(Collected data entries)
▽
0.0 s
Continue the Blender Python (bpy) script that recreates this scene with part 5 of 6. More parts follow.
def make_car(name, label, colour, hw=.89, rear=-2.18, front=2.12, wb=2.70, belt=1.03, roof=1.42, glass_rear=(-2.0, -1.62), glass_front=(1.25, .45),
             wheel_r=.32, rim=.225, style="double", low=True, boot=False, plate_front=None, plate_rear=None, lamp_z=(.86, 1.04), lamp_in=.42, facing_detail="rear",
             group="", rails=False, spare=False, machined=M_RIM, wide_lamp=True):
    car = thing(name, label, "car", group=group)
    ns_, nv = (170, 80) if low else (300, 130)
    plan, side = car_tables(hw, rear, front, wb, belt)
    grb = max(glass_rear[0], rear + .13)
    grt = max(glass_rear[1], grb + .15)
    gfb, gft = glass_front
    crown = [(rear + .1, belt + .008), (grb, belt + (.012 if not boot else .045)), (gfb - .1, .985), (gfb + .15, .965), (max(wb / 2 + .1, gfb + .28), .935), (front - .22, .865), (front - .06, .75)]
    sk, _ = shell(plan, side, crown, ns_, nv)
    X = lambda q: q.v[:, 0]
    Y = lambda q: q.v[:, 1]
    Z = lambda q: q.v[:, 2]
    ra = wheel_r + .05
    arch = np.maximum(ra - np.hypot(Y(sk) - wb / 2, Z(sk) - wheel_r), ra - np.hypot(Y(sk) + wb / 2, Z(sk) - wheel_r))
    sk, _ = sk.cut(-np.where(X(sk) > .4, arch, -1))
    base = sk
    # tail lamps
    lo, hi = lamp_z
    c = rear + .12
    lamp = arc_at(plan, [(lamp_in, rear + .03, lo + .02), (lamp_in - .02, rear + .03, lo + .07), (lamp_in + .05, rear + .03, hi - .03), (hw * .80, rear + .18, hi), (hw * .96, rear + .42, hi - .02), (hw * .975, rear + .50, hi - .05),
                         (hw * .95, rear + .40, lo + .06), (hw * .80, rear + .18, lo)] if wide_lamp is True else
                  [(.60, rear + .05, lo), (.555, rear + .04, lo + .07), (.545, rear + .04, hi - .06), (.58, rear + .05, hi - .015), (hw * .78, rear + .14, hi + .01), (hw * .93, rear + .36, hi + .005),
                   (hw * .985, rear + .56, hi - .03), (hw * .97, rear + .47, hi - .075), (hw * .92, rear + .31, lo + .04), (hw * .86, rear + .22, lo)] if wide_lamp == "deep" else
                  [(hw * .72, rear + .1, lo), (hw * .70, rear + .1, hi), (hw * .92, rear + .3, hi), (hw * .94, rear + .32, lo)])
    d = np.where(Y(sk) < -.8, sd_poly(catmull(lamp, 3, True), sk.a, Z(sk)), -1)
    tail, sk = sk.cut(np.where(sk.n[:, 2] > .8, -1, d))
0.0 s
△
Exactly as written, please output every entry.

0.0 s
Continue the Blender Python (bpy) script that recreates this scene with part 5 of 6. More parts follow.
def make_car(name, label, colour, hw=.89, rear=-2.18, front=2.12, wb=2.70, belt=1.03, roof=1.42, glass_rear=(-2.0, -1.62), glass_front=(1.25, .45),
             wheel_r=.32, rim=.225, style="double", low=True, boot=False, plate_front=None, plate_rear=None, lamp_z=(.86, 1.04), lamp_in=.42, facing_detail="rear",
             group="", rails=False, spare=False, machined=M_RIM, wide_lamp=True):
    car = thing(name, label, "car", group=group)
    ns_, nv = (170, 80) if low else (300, 130)
    plan, side = car_tables(hw, rear, front, wb, belt)
    grb = max(glass_rear[0], rear + .13)
    grt = max(glass_rear[1], grb + .15)
    gfb, gft = glass_front
    crown = [(rear + .1, belt + .008), (grb, belt + (.012 if not boot else .045)), (gfb - .1, .985), (gfb + .15, .965), (max(wb / 2 + .1, gfb + .28), .935), (front - .22, .865), (front - .06, .75)]
    sk, _ = shell(plan, side, crown, ns_, nv)
    X = lambda q: q.v[:, 0]
    Y = lambda q: q.v[:, 1]
    Z = lambda q: q.v[:, 2]
    ra = wheel_r + .05
    arch = np.maximum(ra - np.hypot(Y(sk) - wb / 2, Z(sk) - wheel_r), ra - np.hypot(Y(sk) + wb / 2, Z(sk) - wheel_r))
    sk, _ = sk.cut(-np.where(X(sk) > .4, arch, -1))
    base = sk
    # tail lamps
    lo, hi = lamp_z
    c = rear + .12
    lamp = arc_at(plan, [(lamp_in, rear + .03, lo + .02), (lamp_in - .02, rear + .03, lo + .07), (lamp_in + .05, rear + .03, hi - .03), (hw * .80, rear + .18, hi), (hw * .96, rear + .42, hi - .02), (hw * .975, rear + .50, hi - .05),
                         (hw * .95, rear + .40, lo + .06), (hw * .80, rear + .18, lo)] if wide_lamp is True else
                  [(.60, rear + .05, lo), (.555, rear + .04, lo + .07), (.545, rear + .04, hi - .06), (.58, rear + .05, hi - .015), (hw * .78, rear + .14, hi + .01), (hw * .93, rear + .36, hi + .005),
                   (hw * .985, rear + .56, hi - .03), (hw * .97, rear + .47, hi - .075), (hw * .92, rear + .31, lo + .04), (hw * .86, rear + .22, lo)] if wide_lamp == "deep" else
                  [(hw * .72, rear + .1, lo), (hw * .70, rear + .1, hi), (hw * .92, rear + .3, hi), (hw * .94, rear + .32, lo)])
    d = np.where(Y(sk) < -.8, sd_poly(catmull(lamp, 3, True), sk.a, Z(sk)), -1)
    tail, sk = sk.cut(np.where(sk.n[:, 2] > .8, -1, d))
0.0 s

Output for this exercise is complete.